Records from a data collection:

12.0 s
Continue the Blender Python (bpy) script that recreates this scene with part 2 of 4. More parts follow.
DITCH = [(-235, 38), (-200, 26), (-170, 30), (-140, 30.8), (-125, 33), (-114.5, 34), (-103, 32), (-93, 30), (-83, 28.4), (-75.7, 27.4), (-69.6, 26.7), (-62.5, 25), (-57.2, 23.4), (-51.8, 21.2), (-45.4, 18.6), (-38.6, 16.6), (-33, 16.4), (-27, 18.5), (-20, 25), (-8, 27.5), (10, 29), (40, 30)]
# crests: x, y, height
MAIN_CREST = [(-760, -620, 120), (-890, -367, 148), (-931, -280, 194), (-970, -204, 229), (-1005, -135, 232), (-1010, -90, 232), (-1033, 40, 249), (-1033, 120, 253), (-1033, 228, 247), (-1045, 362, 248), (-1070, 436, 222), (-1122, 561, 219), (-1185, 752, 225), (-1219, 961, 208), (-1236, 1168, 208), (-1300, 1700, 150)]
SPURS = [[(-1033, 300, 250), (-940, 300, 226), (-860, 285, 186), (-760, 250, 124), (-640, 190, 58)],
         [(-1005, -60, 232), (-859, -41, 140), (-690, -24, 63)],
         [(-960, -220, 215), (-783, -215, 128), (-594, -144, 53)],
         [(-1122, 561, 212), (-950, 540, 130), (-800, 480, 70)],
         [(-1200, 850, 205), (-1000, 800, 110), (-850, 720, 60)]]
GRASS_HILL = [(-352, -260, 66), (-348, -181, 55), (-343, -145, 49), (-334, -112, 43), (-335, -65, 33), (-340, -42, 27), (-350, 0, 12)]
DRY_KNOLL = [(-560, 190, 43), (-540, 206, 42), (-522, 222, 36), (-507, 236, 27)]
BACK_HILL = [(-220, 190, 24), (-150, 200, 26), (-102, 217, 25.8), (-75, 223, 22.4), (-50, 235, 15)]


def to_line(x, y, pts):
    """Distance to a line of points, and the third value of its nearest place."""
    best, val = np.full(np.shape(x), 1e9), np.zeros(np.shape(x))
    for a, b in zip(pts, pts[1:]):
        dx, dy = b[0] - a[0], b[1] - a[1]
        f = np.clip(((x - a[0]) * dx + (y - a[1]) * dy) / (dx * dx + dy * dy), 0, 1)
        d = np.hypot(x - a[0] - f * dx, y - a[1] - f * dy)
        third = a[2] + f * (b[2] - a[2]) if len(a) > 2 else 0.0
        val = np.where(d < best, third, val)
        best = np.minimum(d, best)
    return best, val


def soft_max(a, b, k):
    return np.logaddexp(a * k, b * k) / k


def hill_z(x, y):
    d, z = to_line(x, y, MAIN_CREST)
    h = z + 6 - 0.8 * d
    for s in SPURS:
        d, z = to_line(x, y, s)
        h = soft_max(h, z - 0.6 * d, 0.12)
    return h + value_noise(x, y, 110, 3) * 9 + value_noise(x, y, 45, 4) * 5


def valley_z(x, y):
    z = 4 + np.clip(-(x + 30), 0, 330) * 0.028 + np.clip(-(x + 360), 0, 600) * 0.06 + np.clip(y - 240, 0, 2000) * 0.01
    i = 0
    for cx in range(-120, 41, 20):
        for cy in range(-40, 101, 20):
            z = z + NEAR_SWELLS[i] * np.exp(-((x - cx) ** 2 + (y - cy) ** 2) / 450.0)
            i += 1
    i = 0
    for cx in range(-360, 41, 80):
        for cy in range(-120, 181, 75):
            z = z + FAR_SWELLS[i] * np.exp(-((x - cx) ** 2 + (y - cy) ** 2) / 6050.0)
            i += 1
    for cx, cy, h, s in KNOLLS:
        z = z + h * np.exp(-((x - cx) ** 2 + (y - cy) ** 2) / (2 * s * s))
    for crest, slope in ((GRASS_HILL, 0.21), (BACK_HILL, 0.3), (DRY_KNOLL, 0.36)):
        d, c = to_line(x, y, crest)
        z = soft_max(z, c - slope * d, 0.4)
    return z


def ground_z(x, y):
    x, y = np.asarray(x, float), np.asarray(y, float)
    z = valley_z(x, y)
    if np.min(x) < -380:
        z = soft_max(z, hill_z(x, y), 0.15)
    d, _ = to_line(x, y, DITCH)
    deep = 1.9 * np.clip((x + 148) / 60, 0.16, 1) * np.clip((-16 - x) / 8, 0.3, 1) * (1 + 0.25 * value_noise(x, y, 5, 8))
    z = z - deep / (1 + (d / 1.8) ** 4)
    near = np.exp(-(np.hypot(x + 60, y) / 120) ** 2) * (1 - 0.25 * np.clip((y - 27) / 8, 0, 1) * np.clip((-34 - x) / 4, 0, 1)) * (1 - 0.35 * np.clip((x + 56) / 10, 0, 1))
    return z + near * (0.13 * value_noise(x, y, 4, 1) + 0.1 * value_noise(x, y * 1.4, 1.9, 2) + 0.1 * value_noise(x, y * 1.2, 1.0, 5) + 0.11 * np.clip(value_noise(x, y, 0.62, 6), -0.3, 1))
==
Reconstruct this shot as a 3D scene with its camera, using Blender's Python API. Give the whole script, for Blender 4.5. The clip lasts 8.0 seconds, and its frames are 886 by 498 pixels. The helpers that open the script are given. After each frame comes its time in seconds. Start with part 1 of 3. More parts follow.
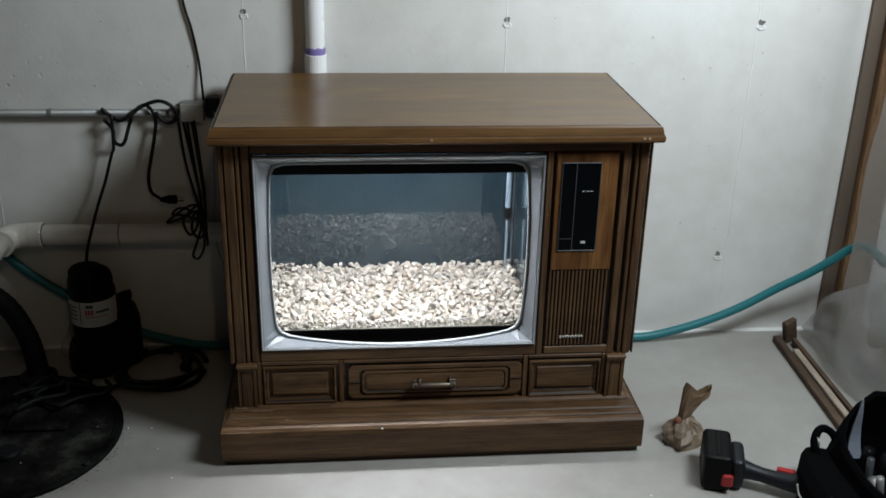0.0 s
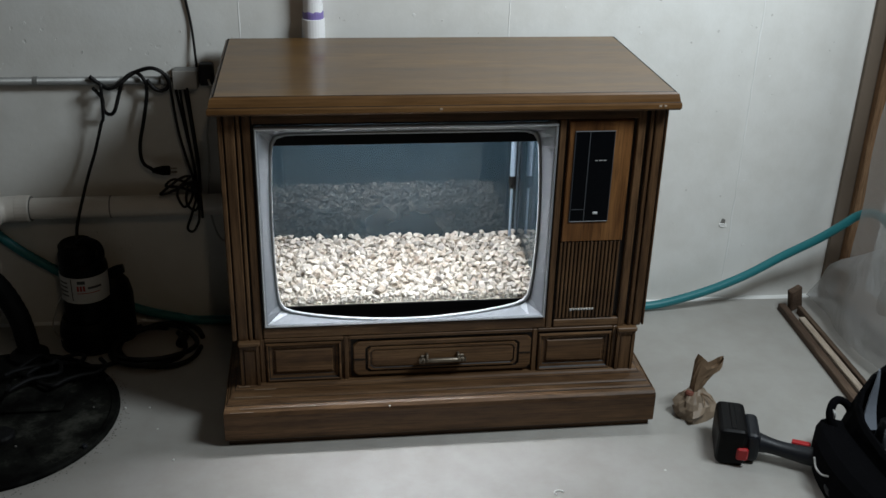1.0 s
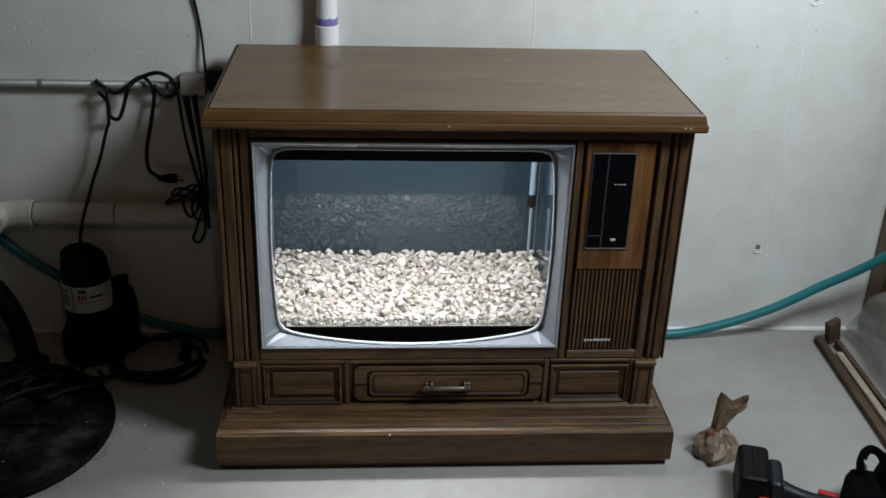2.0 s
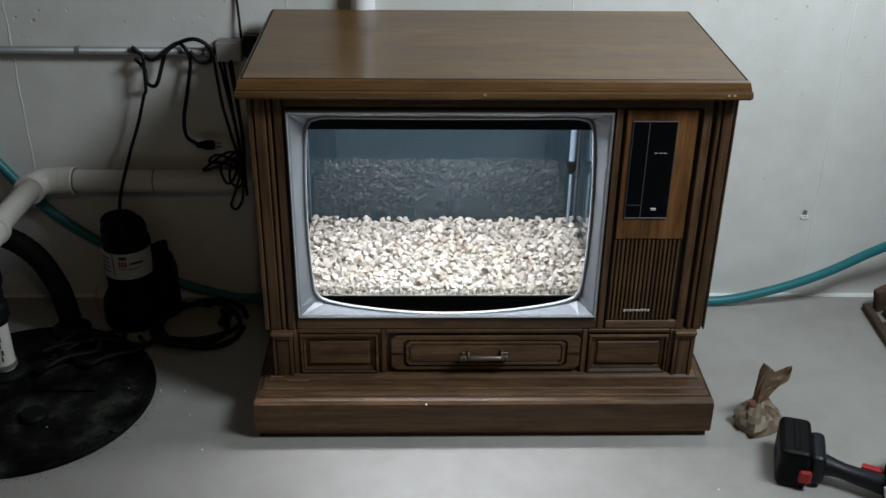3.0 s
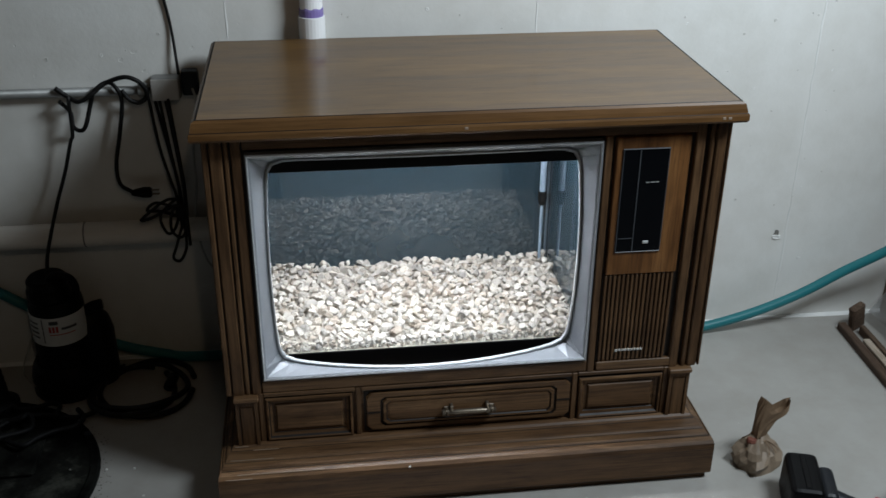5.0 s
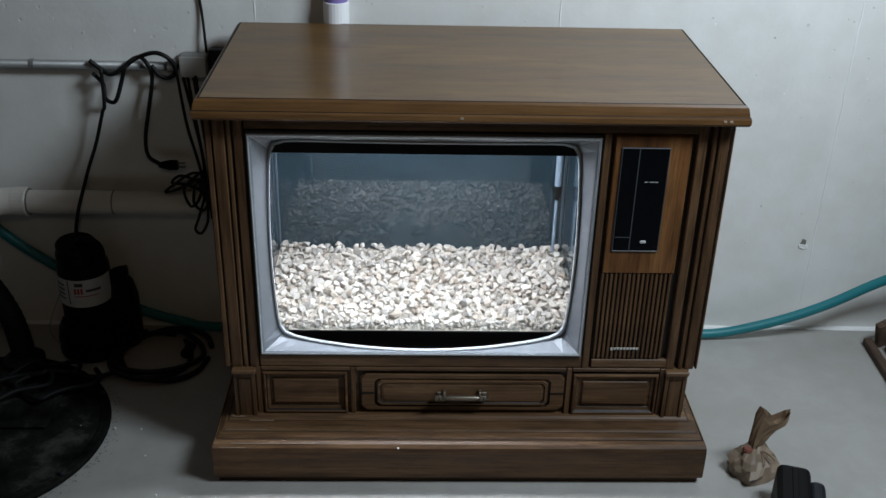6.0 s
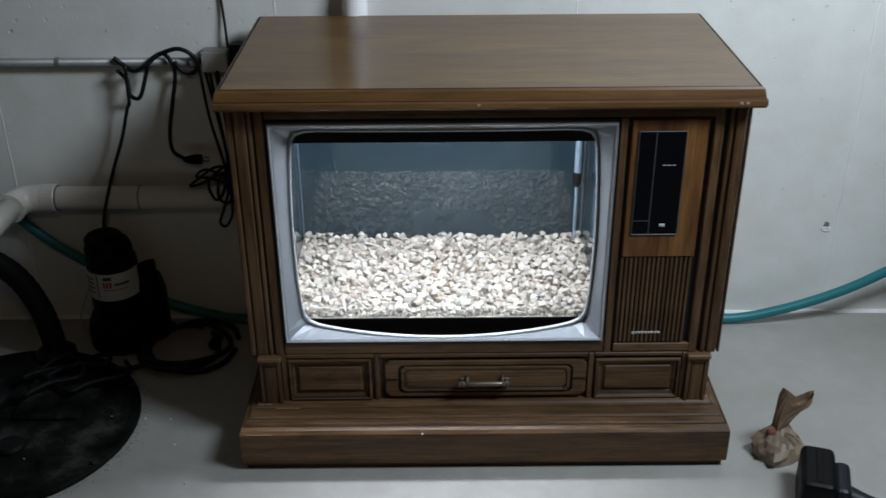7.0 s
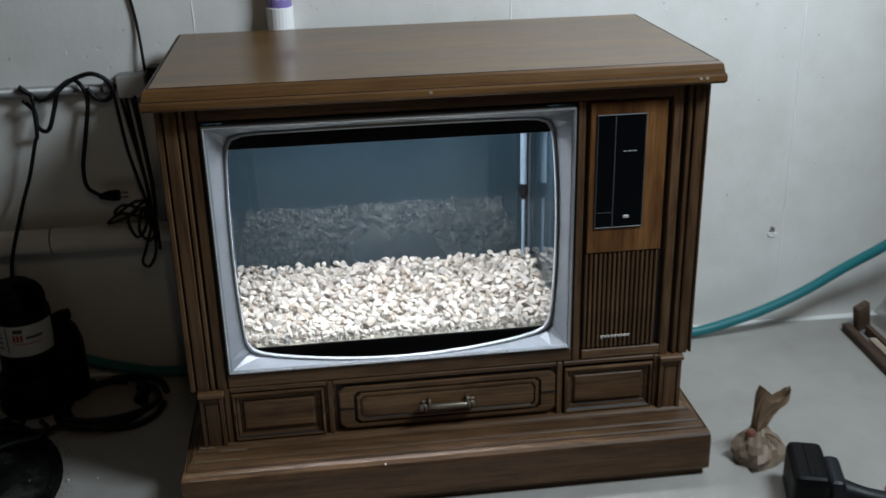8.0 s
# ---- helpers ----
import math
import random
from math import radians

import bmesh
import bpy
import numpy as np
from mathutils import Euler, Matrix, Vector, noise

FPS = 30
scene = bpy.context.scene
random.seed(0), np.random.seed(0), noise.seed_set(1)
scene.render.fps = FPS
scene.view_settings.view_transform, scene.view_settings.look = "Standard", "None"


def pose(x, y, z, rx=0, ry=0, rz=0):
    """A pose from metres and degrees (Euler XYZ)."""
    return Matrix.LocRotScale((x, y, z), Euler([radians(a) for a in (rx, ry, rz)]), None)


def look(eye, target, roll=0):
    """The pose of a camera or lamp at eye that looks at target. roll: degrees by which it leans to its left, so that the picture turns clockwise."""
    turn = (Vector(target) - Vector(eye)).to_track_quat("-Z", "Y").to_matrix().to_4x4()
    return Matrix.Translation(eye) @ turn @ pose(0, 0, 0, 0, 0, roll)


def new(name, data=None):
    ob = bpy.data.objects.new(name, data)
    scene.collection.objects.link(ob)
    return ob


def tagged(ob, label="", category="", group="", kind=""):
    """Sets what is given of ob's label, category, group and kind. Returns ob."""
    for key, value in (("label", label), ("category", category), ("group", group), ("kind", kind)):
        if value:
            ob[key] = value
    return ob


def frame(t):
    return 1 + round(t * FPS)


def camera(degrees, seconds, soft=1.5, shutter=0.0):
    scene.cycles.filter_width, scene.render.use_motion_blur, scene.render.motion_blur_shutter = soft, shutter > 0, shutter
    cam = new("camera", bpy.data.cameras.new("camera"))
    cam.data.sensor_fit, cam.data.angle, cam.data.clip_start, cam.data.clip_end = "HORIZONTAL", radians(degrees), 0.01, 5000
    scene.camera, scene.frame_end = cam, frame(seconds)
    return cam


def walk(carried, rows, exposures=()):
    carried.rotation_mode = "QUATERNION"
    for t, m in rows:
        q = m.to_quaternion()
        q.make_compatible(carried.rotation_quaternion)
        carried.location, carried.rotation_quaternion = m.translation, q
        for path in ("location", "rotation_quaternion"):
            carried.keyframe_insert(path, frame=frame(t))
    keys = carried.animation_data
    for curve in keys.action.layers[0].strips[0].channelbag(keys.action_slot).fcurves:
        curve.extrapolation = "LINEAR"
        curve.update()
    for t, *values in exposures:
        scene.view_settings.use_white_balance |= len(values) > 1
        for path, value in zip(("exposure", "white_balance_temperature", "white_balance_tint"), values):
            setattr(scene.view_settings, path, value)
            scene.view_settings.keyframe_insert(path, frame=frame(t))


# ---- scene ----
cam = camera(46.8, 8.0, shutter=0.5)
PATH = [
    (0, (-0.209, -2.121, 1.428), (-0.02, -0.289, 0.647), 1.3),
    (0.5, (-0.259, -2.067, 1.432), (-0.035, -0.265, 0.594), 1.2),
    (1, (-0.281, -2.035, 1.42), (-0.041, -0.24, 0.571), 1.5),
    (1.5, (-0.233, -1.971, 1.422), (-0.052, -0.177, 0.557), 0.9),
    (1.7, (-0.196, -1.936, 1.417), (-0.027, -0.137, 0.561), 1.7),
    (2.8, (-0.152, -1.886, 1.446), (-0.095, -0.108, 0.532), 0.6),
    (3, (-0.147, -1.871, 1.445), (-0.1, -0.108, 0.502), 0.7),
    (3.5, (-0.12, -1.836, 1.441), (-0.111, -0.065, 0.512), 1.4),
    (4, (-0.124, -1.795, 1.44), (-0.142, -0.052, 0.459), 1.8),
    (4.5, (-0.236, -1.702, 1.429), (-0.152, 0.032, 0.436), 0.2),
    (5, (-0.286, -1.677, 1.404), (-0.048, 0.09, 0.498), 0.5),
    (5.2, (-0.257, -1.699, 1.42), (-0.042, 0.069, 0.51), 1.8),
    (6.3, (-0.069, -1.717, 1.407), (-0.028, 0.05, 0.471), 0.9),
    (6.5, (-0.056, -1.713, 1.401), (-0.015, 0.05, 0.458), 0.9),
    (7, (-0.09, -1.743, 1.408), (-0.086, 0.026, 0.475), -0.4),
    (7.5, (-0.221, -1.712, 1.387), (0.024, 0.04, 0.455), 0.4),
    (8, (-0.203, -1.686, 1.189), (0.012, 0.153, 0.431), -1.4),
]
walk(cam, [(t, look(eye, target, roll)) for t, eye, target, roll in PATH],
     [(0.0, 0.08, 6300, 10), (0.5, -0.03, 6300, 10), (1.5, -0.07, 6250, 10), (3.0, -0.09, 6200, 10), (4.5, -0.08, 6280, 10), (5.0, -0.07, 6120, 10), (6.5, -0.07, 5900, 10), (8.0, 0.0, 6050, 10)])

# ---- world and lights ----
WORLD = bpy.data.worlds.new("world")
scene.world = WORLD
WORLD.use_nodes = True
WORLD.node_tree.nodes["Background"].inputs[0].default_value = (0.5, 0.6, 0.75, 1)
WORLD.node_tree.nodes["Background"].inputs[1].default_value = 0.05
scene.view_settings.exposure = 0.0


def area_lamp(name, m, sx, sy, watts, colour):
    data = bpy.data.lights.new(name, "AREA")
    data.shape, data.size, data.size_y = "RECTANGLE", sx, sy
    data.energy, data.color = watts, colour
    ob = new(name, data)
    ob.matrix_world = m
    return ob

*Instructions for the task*
Extract from the material all lines containing the string "roll".

*Task output*
def look(eye, target, roll=0):
    """The pose of a camera or lamp at eye that looks at target. roll: degrees by which it leans to its left, so that the picture turns clockwise."""
    return Matrix.Translation(eye) @ turn @ pose(0, 0, 0, 0, 0, roll)
walk(cam, [(t, look(eye, target, roll)) for t, eye, target, roll in PATH],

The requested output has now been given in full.